10 Tips on Shaping Company CultureRobert Coolidge
As a CEO and former football player and coach, I see many parallels between business and team dynamics. A team has a shot at winning only if all players do their job to the best of their ability. The best quarterback cannot be effective without a solid line and talented receivers. A running back can’t gain yards without blocking support. Every position has a purpose, and each must work collectively as a team to succeed.
For your business to thrive in the long term, you should follow a playbook of strategies to build a winning team and company culture. Here are just a few to consider:
- Communication – Leaders should communicate often and honestly about company direction and progress. Silence only leads to speculation and rumors, which are often wrong and can cause distraction and impact morale. Keeping employees informed is also critical to ensuring everyone is working from the same playbook. The more information you share, the more employees will feel ownership.
- Integrity – Playing by the rules, even when no one is looking, is a key factor in forming a trusted, honorable team culture. Instill zero tolerance for any shady, corrupt behavior. Always remember your culture forms your brand.
- Commitment – During a merger/acquisition, deciding go-forward branding is typically near the top of the To Do list. Whether you opt for a brief co-branding period or hard cut over, all entities must embrace and commit to the new team identity. Uniting under a common brand best promotes a team culture and helps avoid an attitude of “them against us.” Eliminate items with the former brand and substitute with the new to promote company pride as one team.
- Empowerment – Empower your team to make decisions. Don’t penalize them for making mistakes; if you never make mistakes, you’re likely not pushing yourself hard or fast enough. If you do happen to fail, focus on correcting, learning and moving on smarter rather than dwelling on blame.
- Goals – Setting baseline goals comes from the top down. Perfection or 100% should always be the goal. Anything less is an opportunity for improvement.
- Involvement – When starting a new project, ensure initial discussions include everyone who will play a role in execution no matter how large or small. Exclusion could create unnecessary insecurity and confusion. Winnow down the team to core players as practical, but solicit opinions from all members to convey the value of their input and place on the team.
- Accountability – Every player must be held accountable for their position and field assignments for the team to be successful. As Bill Belichick would say “Do your job.” Tracking performance and taking responsibility to make improvements is integral.
- Pace – This also comes from the top down. Set the pace for others to follow. Work hard and fast with the intent to execute better each time. This will guide your team on a path of success.
- Prosper – Setting performance goals and incentives gives those who want to excel the chance to be recognized and advance. It doesn’t matter if they’re in the warehouse, call center or collections – everyone likes to be a winner. Those that do not have the drive to succeed should understand that their future will be dictated by others.
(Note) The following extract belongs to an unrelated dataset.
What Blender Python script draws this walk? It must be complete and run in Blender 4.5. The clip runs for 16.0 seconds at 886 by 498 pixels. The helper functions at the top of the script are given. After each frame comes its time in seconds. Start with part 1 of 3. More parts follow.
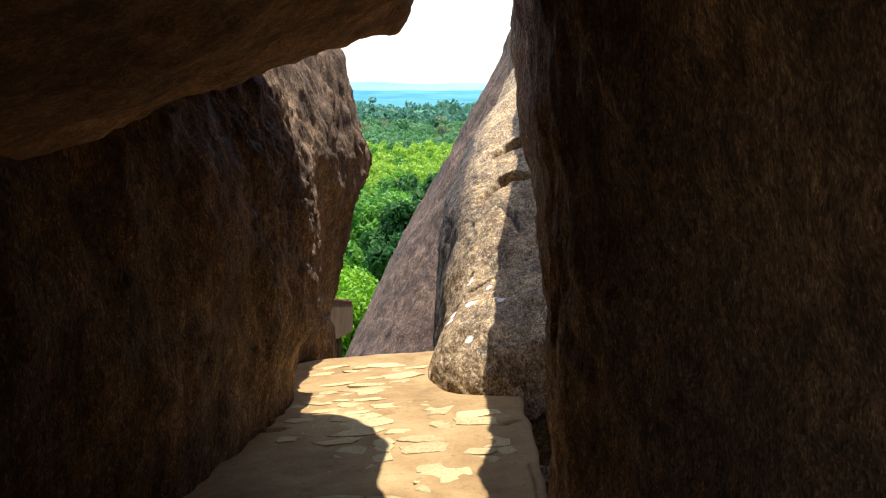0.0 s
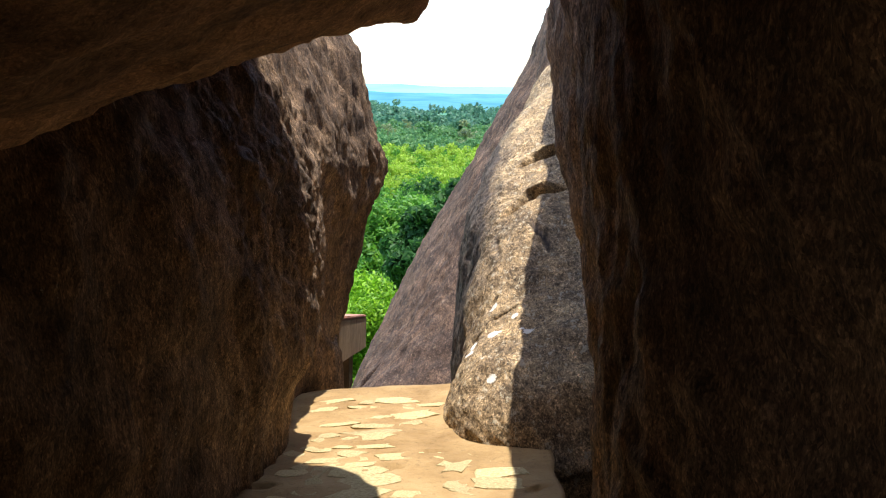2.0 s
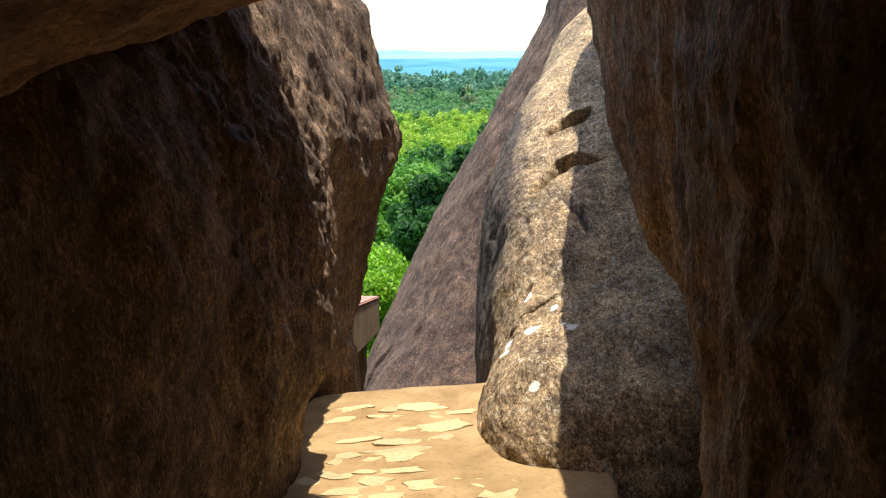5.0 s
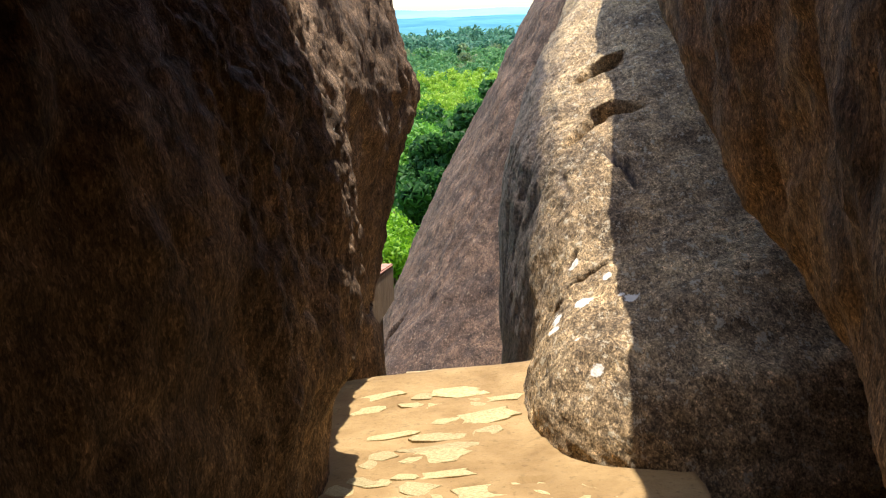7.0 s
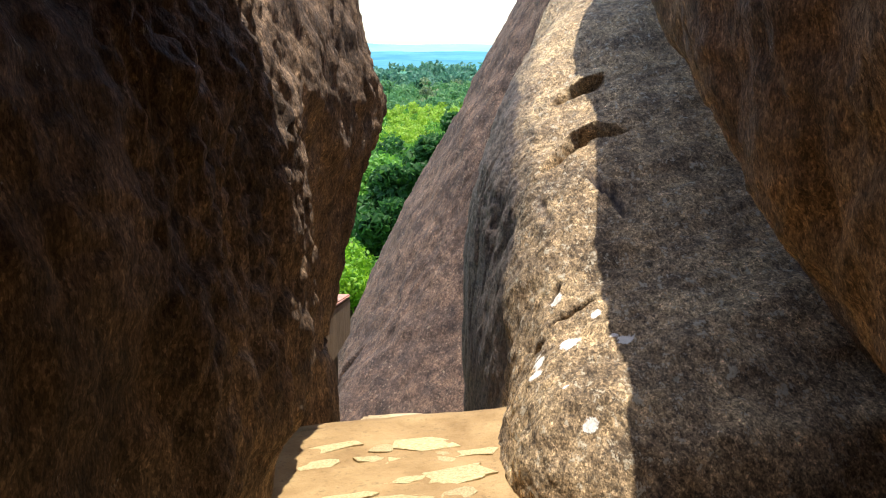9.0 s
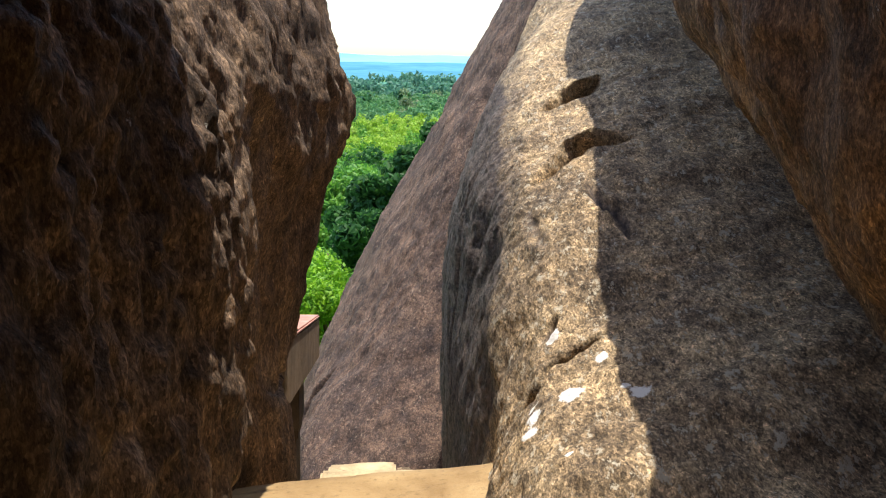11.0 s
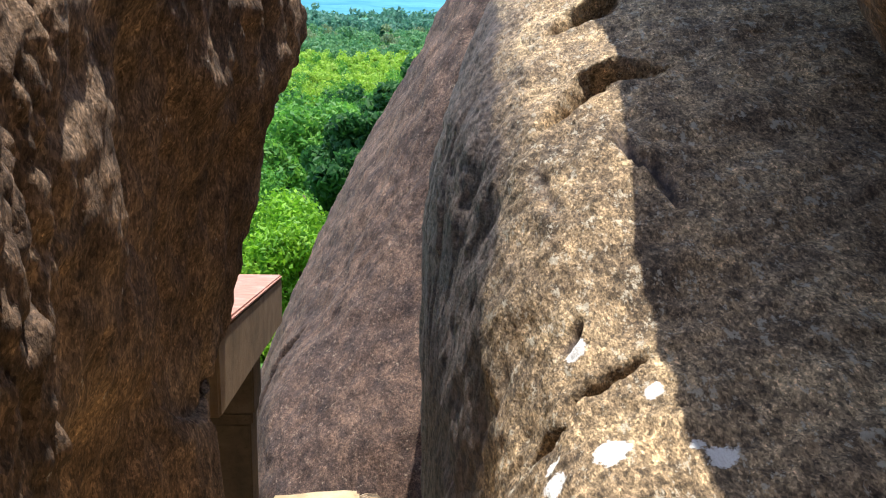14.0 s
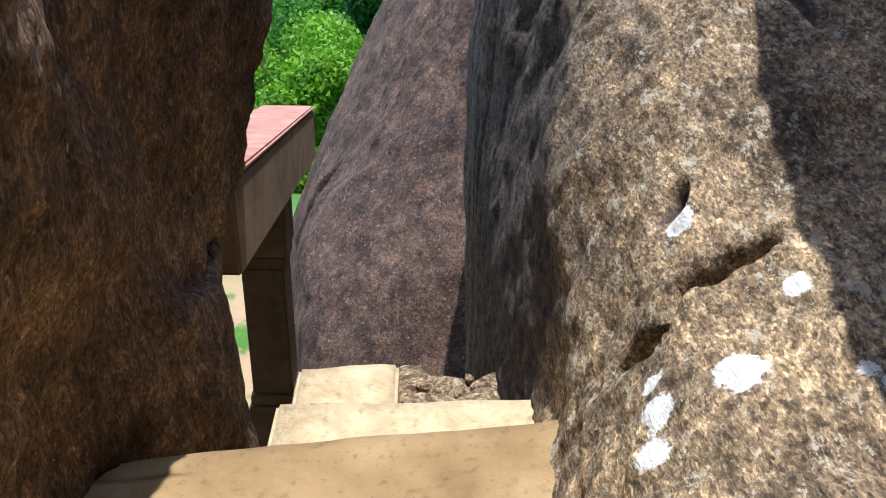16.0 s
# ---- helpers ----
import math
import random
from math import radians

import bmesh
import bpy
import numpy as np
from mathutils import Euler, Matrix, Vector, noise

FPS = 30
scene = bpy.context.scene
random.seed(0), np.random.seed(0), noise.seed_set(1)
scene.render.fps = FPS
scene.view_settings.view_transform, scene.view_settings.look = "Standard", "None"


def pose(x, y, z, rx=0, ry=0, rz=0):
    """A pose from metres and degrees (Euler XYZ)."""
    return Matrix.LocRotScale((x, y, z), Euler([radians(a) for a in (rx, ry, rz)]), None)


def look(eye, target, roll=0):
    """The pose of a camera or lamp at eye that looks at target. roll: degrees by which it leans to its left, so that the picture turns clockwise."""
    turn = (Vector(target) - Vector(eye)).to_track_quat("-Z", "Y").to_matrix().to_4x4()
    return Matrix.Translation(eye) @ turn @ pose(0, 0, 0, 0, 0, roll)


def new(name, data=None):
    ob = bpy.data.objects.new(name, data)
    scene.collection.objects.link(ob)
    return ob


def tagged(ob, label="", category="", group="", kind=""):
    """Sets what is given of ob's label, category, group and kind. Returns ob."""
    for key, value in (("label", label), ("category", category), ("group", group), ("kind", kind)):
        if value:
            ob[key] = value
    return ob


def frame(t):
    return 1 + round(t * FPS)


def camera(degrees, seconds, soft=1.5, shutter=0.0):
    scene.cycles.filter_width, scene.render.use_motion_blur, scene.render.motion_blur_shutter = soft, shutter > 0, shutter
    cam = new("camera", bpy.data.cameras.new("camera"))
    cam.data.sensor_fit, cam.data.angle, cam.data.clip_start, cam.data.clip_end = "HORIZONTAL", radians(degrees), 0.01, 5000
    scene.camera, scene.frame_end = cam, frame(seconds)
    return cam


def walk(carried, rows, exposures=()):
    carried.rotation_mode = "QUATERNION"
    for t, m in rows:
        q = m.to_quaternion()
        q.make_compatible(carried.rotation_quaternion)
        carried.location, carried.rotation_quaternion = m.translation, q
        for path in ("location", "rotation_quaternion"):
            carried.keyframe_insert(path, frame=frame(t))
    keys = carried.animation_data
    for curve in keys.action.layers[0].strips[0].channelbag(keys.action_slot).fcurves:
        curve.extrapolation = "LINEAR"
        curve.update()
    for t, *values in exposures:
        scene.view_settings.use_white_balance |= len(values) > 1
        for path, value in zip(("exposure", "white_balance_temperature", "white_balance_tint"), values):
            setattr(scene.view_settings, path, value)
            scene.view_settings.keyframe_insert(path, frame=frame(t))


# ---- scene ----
EXPOSURES = [(0.0, 1.5, 6500, 10), (3.0, 1.45, 6550, 10), (6.5, 1.45, 6750, 10), (9.0, 1.45, 6550, 10), (11.5, 1.3, 6400, 10), (12.5, 1.5, 6200, 10), (14.5, 1.4, 6100, 10), (16.0, 1.15, 5650, 10)]
cam = camera(54.3, 16.0, soft=1.1)
METRES, EYE, TILT, LEAN, TURN = 5.4, 2.2, -10.9, -0.8, 0.0
ROWS = [
    (0.0, 0.0, 0.0, 0.0, 0.0, 0.0, 0.0),
    (0.5, -0.0056, 0.0438, -0.0038, -0.34, -0.81, -0.06),
    (1.0, -0.0042, 0.0798, 0.0009, 0.07, -0.72, -0.43),
    (1.5, -0.0007, 0.1171, 0.0131, 0.69, -0.12, -0.86),
    (2.0, -0.0008, 0.1433, 0.0241, 1.36, 0.19, -1.29),
    (2.5, -0.0053, 0.1701, 0.0294, 1.39, -0.48, -1.92),
    (3.0, -0.0103, 0.1895, 0.0361, 0.92, -1.6, -2.23),
    (5.5, -0.0413, 0.3086, 0.043, 2.0, -2.29, 1.68),
    (6.0, -0.0568, 0.3354, 0.0397, 1.97, -2.96, 3.28),
    (6.5, -0.065, 0.3638, 0.042, 1.75, -3.76, 3.18),
    (7.0, -0.0673, 0.403, 0.045, 1.71, -4.61, 1.85),
    (7.5, -0.0696, 0.4344, 0.0494, 1.55, -5.37, 0.7),
    (8.0, -0.073, 0.4568, 0.049, 0.81, -5.17, 0.14),
    (8.5, -0.0753, 0.4814, 0.042, -0.26, -3.93, 0.11),
    (9.0, -0.0801, 0.5117, 0.0336, -1.05, -2.47, 0.21),
    (11.5, -0.0719, 0.6775, 0.0451, -2.52, -1.75, -0.26),
    (12.0, -0.068, 0.7131, 0.0472, -2.48, -1.94, -0.19),
    (12.5, -0.0639, 0.7528, 0.0489, -2.03, -2.26, -0.08),
    (13.0, -0.0627, 0.7881, 0.0525, -2.14, -2.79, -0.04),
    (13.5, -0.0637, 0.8233, 0.0519, -3.09, -4.12, -0.24),
    (14.0, -0.0636, 0.8557, 0.0543, -3.64, -5.75, -0.59),
    (14.5, -0.0639, 0.8826, 0.0555, -2.95, -7.99, -0.72),
    (15.0, -0.0626, 0.9163, 0.0498, -1.7, -11.1, -0.71),
    (15.5, -0.062, 0.9457, 0.0473, -0.86, -14.34, -0.52),
    (16.0, -0.0651, 0.9731, 0.0468, -0.97, -17.21, -0.28),
]
walk(cam, [(t, pose(0, 0, EYE, TILT, LEAN, TURN) @ pose(METRES * x, METRES * y, METRES * z, 90 + pitch, roll, yaw)) for t, x, y, z, yaw, pitch, roll in ROWS],
     exposures=EXPOSURES)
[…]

- Camaraderie – While it’s vital for the team to excel on the field, it’s just as important for members to build relationships off the field. Getting to know each other on a more personal level fosters trust and understanding that is difficult to achieve during office hours. There’s a reason that an entire cottage industry is devoted to “team building” activities.
By regularly evaluating your team environment, you can quickly identify and address gaps in your playbook. Always keep your eye on the ball to load the scoreboard.